Rangel Alves da
Costa*
Não existe
espécie mais veloz e curiosa que a dos fofoqueiros. E também furiosa, pois agem
com sanha descomedida para alastrar infinitamente a derrocada ou o tropeço de
alguém. Antecipando-se ao vento, chegam primeiro para depois se arvorar de
donos da verdade, que daí em diante se espalha como as mais deslavadas
aleivosias.
Verdade é
que a fofoca parece ter faro apurado, parece que pressente os acontecimentos.
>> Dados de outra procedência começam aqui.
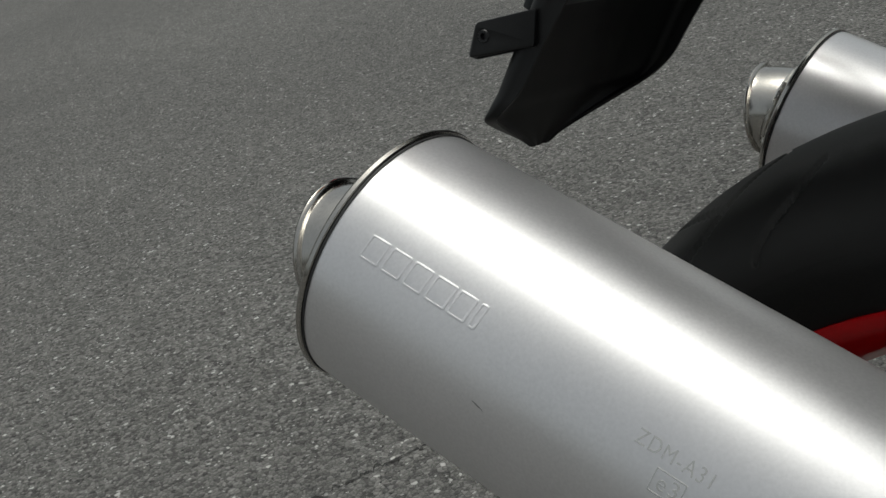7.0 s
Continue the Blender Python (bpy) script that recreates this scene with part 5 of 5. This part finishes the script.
bpy.context.view_layer.update()
for x, z in ((0.592, 0.462), (0.712, 0.446)):
    part("panel_screw", bolt(on_skin(lower, x, z, 0.0), (0, -1, 0), 0.0055, 0.003), BOLT, lower)
for k in range(2):
    x, z = 0.640 + 0.034 * k, 0.282 - 0.012 * k
    part("vent_slit", skin_mark(lower, [(x, z), (x + 0.026, z + 0.010), (x + 0.028, z + 0.017), (x + 0.002, z + 0.007)], 4), OPENING_SHADE, lower)
for q in ([(0.437, 0.196), (0.462, 0.199), (0.484, 0.212), (0.470, 0.228), (0.440, 0.212)],):
    part("pan_slot", skin_mark(bp, [q[0], q[1], q[3], q[4]], 5), OPENING_SHADE, bp)
for x, y, z, w in ((0.333, -0.118, 0.207, 0.014), (0.257, -0.112, 0.190, 0.016), (0.284, -0.112, 0.187, 0.010)):
    part("pan_clip", box((w, 0.006, 0.007), pose(x, y, z, 0, -18, 0), 0.002), BOLT, bp, "bright metal clip")
part("drain_hose", tube([(0.34, -0.10, 0.215), (0.29, -0.115, 0.192), (0.245, -0.118, 0.186), (0.235, -0.124, 0.178)], 0.0045, 10), GLOSS_BLACK, bp)
sp_ = on_skin(tail, 0.288, 0.750, 0.0)
part("tail_screw", bolt(sp_, (0.1, -1, 0.1), 0.008, 0.004), BOLT, tail)
part("screw_washer", lathe([(-0.001, 0.012), (0.0015, 0.012), (0.002, 0.010)], sp_, (0.1, -1, 0.1), 20), ENGINE, tail)
part("fairing_screw", bolt(on_skin(fairing, 0.796, 0.667, 0.0), (0, -1, 0.05), 0.0075, 0.003), BOLT, fairing)
part("screw_cup", lathe([(-0.001, 0.012), (0.0012, 0.012), (0.0018, 0.010)], on_skin(fairing, 0.796, 0.667, 0.0), (0, -1, 0.05), 20), PAINT, fairing)
for k in range(6):
    x, w = 0.966 + 0.0255 * k, 0.010 if k == 5 else 0.020
    zt, zb = 0.682 - 0.0022 * k, 0.659 - 0.0022 * k
    part("maker_decal", skin_mark(fairing, [(x, zb), (x + w, zb - 0.001), (x + w + 0.003, zt), (x + 0.003, zt + 0.001)], 3), DECAL, fairing)
for x, w, zt, zb in ((1.040, 0.016, 0.648, 0.620), (1.066, 0.016, 0.646, 0.618), (1.092, 0.016, 0.644, 0.616), (1.155, 0.014, 0.658, 0.602), (1.188, 0.014, 0.654, 0.600)):
    part("stripe_decal", skin_mark(fairing, [(x, zb), (x + w, zb), (x + w, zt), (x, zt)], 3), DECAL, fairing)
for x, z in ((1.036, 0.604), (1.092, 0.602)):
    part("stripe_decal", skin_mark(fairing, [(x, z - 0.006), (x + 0.022, z - 0.007), (x + 0.022, z + 0.006), (x, z + 0.005)], 3), DECAL, fairing)
cowl_rows = [[(1.04, -0.186, 0.776), (1.14, -0.192, 0.770), (1.24, -0.166, 0.764), (1.32, -0.118, 0.76), (1.39, 0, 0.756)],
             [(1.04, -0.190, 0.815), (1.16, -0.205, 0.812), (1.30, -0.190, 0.806), (1.40, -0.13, 0.80), (1.45, 0, 0.80)],
             [(1.04, -0.200, 0.850), (1.18, -0.228, 0.845), (1.36, -0.212, 0.838), (1.48, -0.14, 0.83), (1.54, 0, 0.83)],
             [(1.06, -0.190, 0.900), (1.20, -0.222, 0.900), (1.38, -0.205, 0.89), (1.50, -0.13, 0.88), (1.56, 0, 0.88)]]
cowl = part("nose_cowl", patch(cowl_rows, 5, 5, 0.004, True), PAINT, bike, "graphite grey nose cowl")
ind = part("front_indicator", tube([(1.240, -0.170, 0.688), (1.262, -0.205, 0.688), (1.272, -0.232, 0.688)], 0.0085, 12), BLACK, bike, "front turn signal on a short stalk")
part("housing", lathe([(0, 0.010), (0.008, 0.017), (0.020, 0.0185), (0.052, 0.0175), (0.056, 0.016)], Vector((1.272, -0.230, 0.688)), (0.35, -1, 0), 24), BLACK, ind)
part("lens", lathe([(0, 0.0165), (0.008, 0.016), (0.013, 0.010), (0.014, 0.003)], Vector((1.2905, -0.283, 0.688)), (0.35, -1, 0), 24), AMBER, ind, "amber lens")

# ---- front wheel, fork, brake: turned to the left ----
FA = Vector((1.387, 0, 0.300))
rake = radians(24)
front_m = Matrix.Translation(FA) @ Matrix.Rotation(0.186, 4, Vector((-math.sin(rake), 0, math.cos(rake))))
front_prof = [(0.84, 0.227), (0.93, 0.238), (1.0, 0.252), (0.985, 0.265), (0.90, 0.279), (0.70, 0.2915), (0.42, 0.2985), (0.18, 0.3012), (0.0, 0.302)]
FRONT_SPOKE = ((0.030, 0.037, 0.0275), (0.052, 0.0325, 0.0253), (0.130, 0.021, 0.0216), (0.172, 0.020, 0.022), (0.194, 0.026, 0.0264), (0.206, 0.034, 0.032))
front_wheel = wheel("front_wheel", front_m, 0.050, 0.232, 0.061, 0.302, front_prof, 10, (900, 6, 0.35), 0.0, 5, -60, 0.040, 0.045, FRONT_SPOKE, "red five-spoke cast front wheel")


def fpart(name, bm, material, parent=None, label="", angle=40):
    bm.transform(front_m)
    return part(name, bm, material, parent or bike, label, angle)


for s in (1, -1):
    d = disc_mesh(0.160, 0.124, [(0.153, 40, 0, 0.0033), (0.142, 40, 0.33, 0.0033), (0.131, 40, 0.66, 0.0033)], 0.005)
    d.transform(Matrix.Translation((0, -0.066 * s, 0)) @ UPRIGHT)
    fpart("brake_disc", d, DISC, front_wheel, "drilled steel brake disc", 15)
    fpart("disc_spider", lathe([(0, 0.048), (0.006, 0.048)], Vector((0, -0.061 * s, 0)), (0, -s, 0), 32), GOLD, front_wheel, "pale gold disc spider")
    for k in range(9):
        a = 2 * math.pi * k / 9
        for off in (-0.16, 0.16):
            fpart("spider_arm", tube([(0.042 * math.cos(a + off), -0.064 * s, 0.042 * math.sin(a + off)), (0.126 * math.cos(a), -0.066 * s, 0.126 * math.sin(a))], 0.0042, 8, 1, True), GOLD, front_wheel)
    ax = Vector((-math.sin(rake), 0, math.cos(rake)))
    foot = Vector((-0.004, -0.098 * s, -0.01))
    leg = fpart("fork_leg", lathe([(0, 0.020), (0.01, 0.024), (0.12, 0.025), (0.20, 0.0255), (0.205, 0.029), (0.222, 0.029), (0.226, 0.0265), (0.40, 0.0265), (0.60, 0.0265)], foot, ax, 28), ALLOY, bike, "silver upside-down fork leg")
    fpart("axle_clamp", box((0.060, 0.034, 0.060), pose(0.0, -0.098 * s, 0.0, 0, -24, 0), 0.010), ENGINE, leg)
    fpart("fork_ring", lathe([(0.205, 0.0285), (0.207, 0.0310), (0.219, 0.0310), (0.221, 0.0285)], foot, ax, 28), PALE, leg)
    fpart("fork_ring", lathe([(0.113, 0.0255), (0.115, 0.0295), (0.130, 0.0295), (0.132, 0.0255)], foot, ax, 28), PALE, leg)
    shape = rounded([(-0.152, 0.012), (-0.100, 0.004), (-0.082, 0.022), (-0.086, 0.050), (-0.078, 0.076), (-0.084, 0.100), (-0.072, 0.132), (-0.104, 0.152), (-0.140, 0.142), (-0.160, 0.080)], 0.010)
    for yy in (-0.092, -0.046):
        half_c = side_plate(shape, yy, [rounded([(-0.136, 0.052), (-0.128, 0.104), (-0.112, 0.102), (-0.118, 0.050)], 0.005)] if yy < -0.06 else [], 0.024, 0.005)
        if yy < -0.06:
            co = fpart("front_caliper", flip(half_c, s), GOLD, bike, "gold anodised front brake caliper", 50)
        else:
            fpart("inner_half", flip(half_c, s), GOLD, co, "", 50)
    for bx, bz in ((-0.126, 0.018), (-0.112, 0.136)):
        fpart("caliper_bridge", flip(box((0.050, 0.030, 0.020), pose(bx, -0.068, bz), 0.004), s), GOLD, co)
    fpart("brake_pads", flip(box((0.030, 0.024, 0.070), pose(-0.130, -0.068, 0.076, 0, 8, 0), 0.002), s), DARK_RED, co)
    for dz in (0.030, -0.030):
        fpart("piston_boss", lathe([(0, 0.017), (0.006, 0.017), (0.009, 0.013)], Vector((-0.106 + dz * 0.22, -0.102 * s, 0.076 + dz)), (0, -s, 0), 24), GOLD, co)
        fpart("caliper_bolt", bolt(Vector((-0.092 + dz * 0.2, -0.103 * s, 0.076 + dz * 1.9)), (0, -s, 0), 0.006, 0.006), BOLT, co)
    fpart("caliper_mount", box((0.070, 0.018, 0.060), pose(-0.070, -0.090 * s, 0.105, 0, -24, 0), 0.006), ALLOY, co)
fpart("front_axle", cyl((0, -0.118, 0), (0, 0.118, 0), 0.014, None, 24, 0.002), BOLT, front_wheel)
fpart("axle_spacer", cyl((0, -0.09, 0), (0, 0.09, 0), 0.022, None, 24), ENGINE, front_wheel)
fpart("hose_front", tube([(-0.12, -0.10, 0.14), (-0.10, -0.125, 0.22), (-0.11, -0.11, 0.34), (-0.16, -0.07, 0.44)], 0.004, 8), GLOSS_BLACK, bike)
part("headstock", cyl((1.20, 0, 0.64), (1.13, 0, 0.80), 0.034, None, 28), FRAME_GREY, bike, "grey steering head")
part("dash_panel", box((0.20, 0.26, 0.03), pose(1.13, 0, 0.875, 0, -20, 0), 0.01), BLACK, bike, "black panel inside the nose cowl")
# side stand on the far flank
stand = part("side_stand", tube([(0.52, 0.10, 0.27), (0.50, 0.165, 0.16), (0.49, 0.235, 0.055)], 0.011, 14, 4), GLOSS_BLACK, bike, "black steel side stand")
part("stand_foot", box((0.06, 0.035, 0.008), pose(0.49, 0.240, 0.0535, -LEAN_DEG, 0, 0) , 0.003), GLOSS_BLACK, stand)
Algo que acontece num instante, no segundo seguinte já poderá estar servindo
como manchete verbal de primeira mão. Com caráter sempre sensacionalista, a
partir daí vai tomando as feições que cada boca lhe possa dar. E são muitas.
O simples
fato de presenciar alguma coisa suspeita já é motivo de júbilo para o
fofoqueiro. Quando não tem certeza do que realmente aconteceu, logicamente que
faz uso de sua apodrecida imaginação e logo vai tecendo enredos dos mais
alarmantes. Não contente em fazer conjecturas maldosas, também é do seu feitio
a pura e covarde invencionice.
Aliás, a
verdade é totalmente transformada pela fofoca e em seu lugar vão surgindo os
absurdos, as incongruências e as mais abjetas mentiras. Nasce do tênue fio de
uma possível realidade para tomar outra direção. Eis que a realidade, na arte
da fofoca, é a semente inocente que faz brotar monstros e labirintos terríveis
e ameaçadores.
Mas a
fofoca também pode surgir de uma verdade. Algo verdadeiramente acontece e logo
é devidamente levado ao conhecimento de todos. O problema não diz respeito à
existência ou não do fato, mas à forma como é transmitido, pois é de sua
essência que seja distorcido, desvirtuado, alongado, diminuído, retocado ou
mesmo transformado na sua totalidade.
Assim, não
interessa à fofoca que uma flor seja apenas uma flor. Será sempre preciso que
essa flor seja maculada, distorcida ou retorcida. E aos poucos vá perdendo sua condição
de flor, vez que é própria dessa arte menor sejam os fatos modificados de tal
modo que aquilo que começou como flor passe a ser visto, mais adiante, apenas
como espinho.
Desse modo
ocorre no relato dos fatos que lhes servem de nascedouro. Um encontro entre
duas pessoas, por exemplo, já se torna namoro perante o olhar fofoqueiro. A
boca já fala em beijos lambidos; é repassado que só faltava um entrar no outro;
e acaba com a certeza de uma traição, de uma gravidez ou de qualquer outro
absurdo. Ainda que aquelas duas pessoas tenham apenas se cumprimentado
cordialmente, a fofoca tem o dom de tirar-lhes a roupa no meio da rua. Assim
acontece.
Situação
bastante característica no mundo da fofoca é a curiosidade, a bisbilhotice da
vida alheia. A janela nunca está totalmente fechada, pois é através dela que
olhos famintos por fatos vivem espreitando quem passa e como passa. As calçadas
servem como desculpas para a varrição e a espera que a vizinha chegue com jeito
de cobra inocente. Após os primeiros cumprimentos vão surgindo as coisas mais
estapafúrdias que possam ser imaginadas e ditas.
Com as
duas se coçando para ver quem começa a trilhar pelo caminho dos outros, então
uma, com cara e jeito de quem não está com a mínima preocupação, vai dizendo:
Você soube comadre? E a outra, interessada que só, se mostra espantada com o
que possa surgir. Então ouve: Deus sabe que não gosto nem de ouvir essas
coisas, mas acabei de saber em segredo que... Então começa a festança do alheio
e repugnante.
Tudo
começa a acontecer como num estalo, num passe de mágica. A existência de um
fato, a suposição sobre sua existência ou a invencionice sobre sua
possibilidade, eis o cenário propício para que os velozes e curiosos passem a
semear todo tipo de inverdades. E o que surge como ouvi dizer se torna em fato
presenciado; a suposição se torna realidade; e a dúvida se banda para o lado
que for mais prejudicial.
Contudo, o
que mais repugna nessas vis atitudes não é nem a mentira em si, mas a covardia
da existência de bocas maldosas sem ter feições, vez que a verdade acerca de
quem inicia tudo dificilmente é conhecida. Eis que o fofoqueiro sempre se omite
em dizer de onde veio sua maldade. Contenta-se apenas em “ouvi dizer”.